Elément étrange: ce Temple, qui est encore capable de susciter tant d'intérêt, dans le monde juif, certes, mais surtout parmi les chrétiens, et dont le spectre peut encore, on vient de le voir, déchaîner tant de passions, a été détruit, il y a exactement 1 900 ans, le 9 (ou 10) Av (au mois d'août), et il n'en subsiste que quelques pans de murs, et quelques substructures, entre autres le célèbre « Mur occidental », principal « lieu saint » du judaïsme. C'est cet anniversaire qui nous suggère une brève réflexion sur la signification du Temple dans la perspective chrétienne, une fois la question exposée du côté juif, où elle a évidemment une autre dimension.
L'idée de la destruction du Temple.
A cause de l'importance que la destruction du Temple revêt dans l'argumentation des Pères de l'Eglise, il n'est peut-être pas inutile de souligner que l'idée de la destruction du Sanctuaire n'est pas entrée dans la réflexion religieuse post eventum. Après la disparition dans la tourmente du premier Temple en 587/86 av. J.-C., et sa reconstruction, bien modeste, en plusieurs étapes, après le retour d'exil, l'idée du caractère caduc du Sanctuaire est toujours restée vivante en Israël. Il suffit de penser à la vision de Michée de la destruction du Temple (Mi 3, 12; cf. Jr 26, 18).
C'est, pour une part, le caractère si humble — par rapport à l'édifice salomonien — du Temple post-exilique, qui a présidé à cette idée. Par ailleurs, c'est l'époque où se développe considérablement la conception théologique de la valeur du Sanctuaire et de sa place, non seulement dans la vie de la nation, mais dans une vision cosmique: Puisque le Temple est destiné à être le centre spirituel de toutes les nations (cf. Is 2, 1-4), il est très compréhensible qu'on l'imagine glorieux, dépassant en splendeur la modeste réalisation de l'époque de Zorobabel (cf. Ag 2, 9; Za 14, 18ss).
Ces réflexions aboutissent à l'image du Temple idéal (Ez 40-48), dont la construction présuppose nécessairement la disparition d'un édifice qui, dans cette perspective grandiose, ne peut subsister que pendant un temps limité. Par rapport au premier Temple, celui de Zorobabel manquait aussi d'un élément majeur: l'arche d'alliance et le propitiatoire où Dieu « apparaît dans la nuée » (Lv 16, 2) en sont absents. D'ailleurs, ce modeste Sanctuaire fut encore profané par les armées d'Antiochus Epiphane. Est-ce étonnant qu'on le célèbre dans des termes lyriques, après sa nouvelle dédicace par les Maccabées, en 165 av.

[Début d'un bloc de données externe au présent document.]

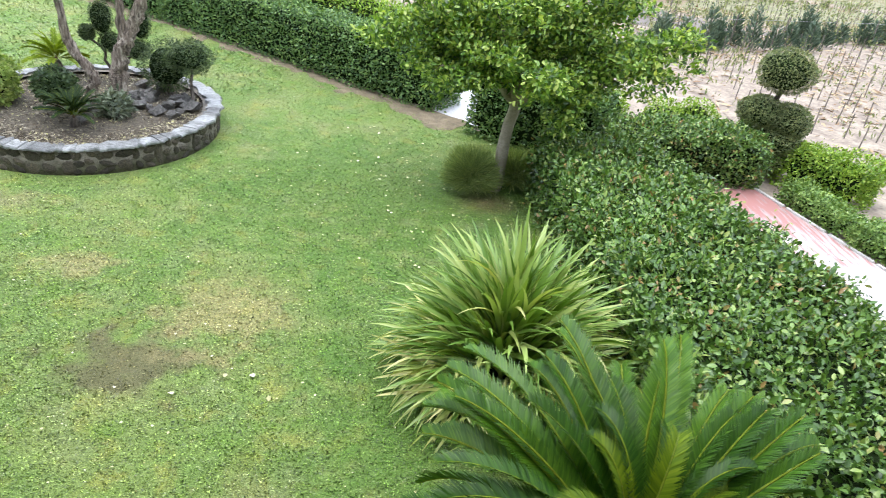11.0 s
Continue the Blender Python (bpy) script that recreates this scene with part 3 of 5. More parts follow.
sheet("farm_road", ((20, 60), (38, 72), (75, 230), (45, 230)), -0.005, GREY_ROAD, "pale grey farm road running into the plain", "road", 4)
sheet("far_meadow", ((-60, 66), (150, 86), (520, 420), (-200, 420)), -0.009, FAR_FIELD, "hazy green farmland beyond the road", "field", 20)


# ---- hedges and clipped shrubs ----
def rounded_box(k, half, r):
    """Points and normals on a rounded box standing on z = 0 (no underside)."""
    a = np.array([half[1] * half[2], half[1] * half[2], half[0] * half[2], half[0] * half[2], half[0] * half[1]])
    face = rng.choice(5, k, p=a / a.sum())
    p = rng.uniform(-1, 1, (k, 3)) * half
    for fc, ax, sg in ((0, 0, -1), (1, 0, 1), (2, 1, -1), (3, 1, 1), (4, 2, 1)):
        p[face == fc, ax] = sg * half[ax]
    inner = np.clip(p, -(half - r), half - r)
    inner[:, 2] = np.clip(p[:, 2], -half[2], half[2] - r)
    nrm = unit(p - inner)
    q = inner + nrm * r
    q[:, 2] += half[2]
    return q, nrm


def hedge(name, label, a, b, wa, wb, height, count, size, material, shape=DIAMOND, wave=0.06, group="", r=0.18, category="hedge", inside=HEDGE_SHADE, loose=0.09):
    """A clipped hedge from a to b in the plan, as wide as 2*wa and 2*wb at its ends."""
    a, b = np.array(a, float), np.array(b, float)
    ln = np.linalg.norm(b - a)
    ux = (b - a) / ln
    uy = np.array([-ux[1], ux[0]])
    th = thing(name, label, category, (*((a + b) / 2), 0), group=group)
    mid = (a + b) / 2
    w = (wa + wb) / 2

    def lay(q):
        s = q[:, 0] / ln + 0.5
        side = q[:, 1] * (wa + (wb - wa) * s) / w
        return np.c_[q[:, :1] * ux + side[:, None] * uy, q[:, 2]]

    half = np.array([ln / 2, w, height / 2])
    q, nr = rounded_box(count, half, r)
    nrw = np.c_[nr[:, :1] * ux + nr[:, 1:2] * uy, nr[:, 2]]
    p = lay(q)
    wv = bumps(np.c_[p[:, :2] + mid, p[:, 2]], 2.4, 3.0) + 0.5 * bumps(np.c_[p[:, :2] + mid, p[:, 2]], 6.3, 1.0)
    p = p + nrw * (wave * wv + rng.normal(0, 0.6, count) * loose - loose * 0.5)[:, None]
    p[:, 2] = np.maximum(p[:, 2], 0.03)
    along = rand_dirs(count) + nrw * 0.55 + np.array([0, 0, 0.25])
    nn = nrw + rand_dirs(count) * 0.75 + np.array([0, 0, 0.3])
    part("leaves", leaves("leaves", shape, p, along, nn, size * rng.uniform(0.6, 1.35, count), material), None, th, kind="stuff")
    # solid body inside, coloured near-black to stand in for the hedge's inner shade
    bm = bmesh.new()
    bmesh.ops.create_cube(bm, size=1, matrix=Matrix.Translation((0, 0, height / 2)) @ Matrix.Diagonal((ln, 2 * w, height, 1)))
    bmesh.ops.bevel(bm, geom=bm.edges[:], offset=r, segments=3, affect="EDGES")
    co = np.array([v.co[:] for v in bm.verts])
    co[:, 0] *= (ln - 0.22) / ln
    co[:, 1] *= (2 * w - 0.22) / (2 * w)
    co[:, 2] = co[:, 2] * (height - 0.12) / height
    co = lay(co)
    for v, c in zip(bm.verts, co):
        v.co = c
    part("shade_body", bm, inside, th)
    return th


def ball_leaves(c, rad, count, size, material, shape=DIAMOND, depth=0.25, up=0.2, rag=0.1):
    d = rand_dirs(count)
    wv = 1 + rag * bumps(d * 1.0 + np.array(c), 3.0)
    sh = 1 - depth * rng.random(count) ** 2
    p = np.array(c) + d * np.array(rad) * (wv * sh)[:, None]
    nr = unit(d / np.array(rad))
    return p, rand_dirs(count) + nr * 0.6 + np.array([0, 0, up]), nr + rand_dirs(count) * 0.7, size * rng.uniform(0.6, 1.35, count)


def joined(name, sets, shape, material):
    return leaves(name, shape, *(np.concatenate(x) for x in zip(*sets)), material)


# filler lump whose dark colour stands in for shade behind the leaves
def core(name, c, rad, parent, material=HEDGE_SHADE, scale=0.72):
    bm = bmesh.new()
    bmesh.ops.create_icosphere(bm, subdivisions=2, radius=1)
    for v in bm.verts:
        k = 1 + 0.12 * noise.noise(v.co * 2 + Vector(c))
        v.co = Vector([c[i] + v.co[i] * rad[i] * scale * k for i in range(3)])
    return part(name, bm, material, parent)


def shrub(name, label, at, rad, count, size, material, shape=DIAMOND, stem=None, group="", category="shrub", rag=0.12, turn=0):
    """A rounded shrub resting on at; stem: height of bare stem under it."""
    th = thing(name, label, category, at, group=group)
    h = stem or 0.0
    c = (0, 0, h + rad[2] * 0.9)
    part("leaves", joined("leaves", [ball_leaves(c, rad, count, size, material, rag=rag)], shape, material), None, th, kind="stuff")
    core("shade_body", c, rad, th)
    pts = curve_points((0, 0, -0.05), (0, 0, h + rad[2] * 0.5), wob=0.015, k=6)
    part("stem", tubes("stem", [(pts, np.linspace(0.035, 0.02, 6))], BARK), None, th)
    return th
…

J.-C.? (Cf. 2 M 3, 31; 22, 3, 12; 3 M 1, 20).
Cependant, l'idée du caractère purement passager de ce Temple, qui doit faire place à un édifice somptueux, digne du Dieu Créateur du ciel et de la terre — et adoré comme tel par toutes les nations de la terre — continue à faire son chemin. C'est l'apocalyptique qui va s'en emparer et la développer, à la suite de la prophétie de Daniel (cf. Dn 8, 1 1 ss; 11, 31; 12, 11). Dans le livre d'Hénoch (90, 28ss), nous trouvons également une vision de l'« enlèvement » de l'ancien Temple et de la reconstruction du nouveau Temple; quand Israël sera définitivement délivré du joug des nations, un nouveau Temple, dépassant en splendeur l'ancien, sera érigé (ib. 89, 73; 91, 13; Jubilés, 1, 17, 27, 29). C'est en vue de cet événement que l'arche d'alliance a été cachée par Jérémie (2 M 2, 4, 8). Aussi, dans les apocalypses, on insiste sur ce que le futur Temple sera un Sanctuaire pour toutes les nations (Hn 90, 33; Jub 4, 26).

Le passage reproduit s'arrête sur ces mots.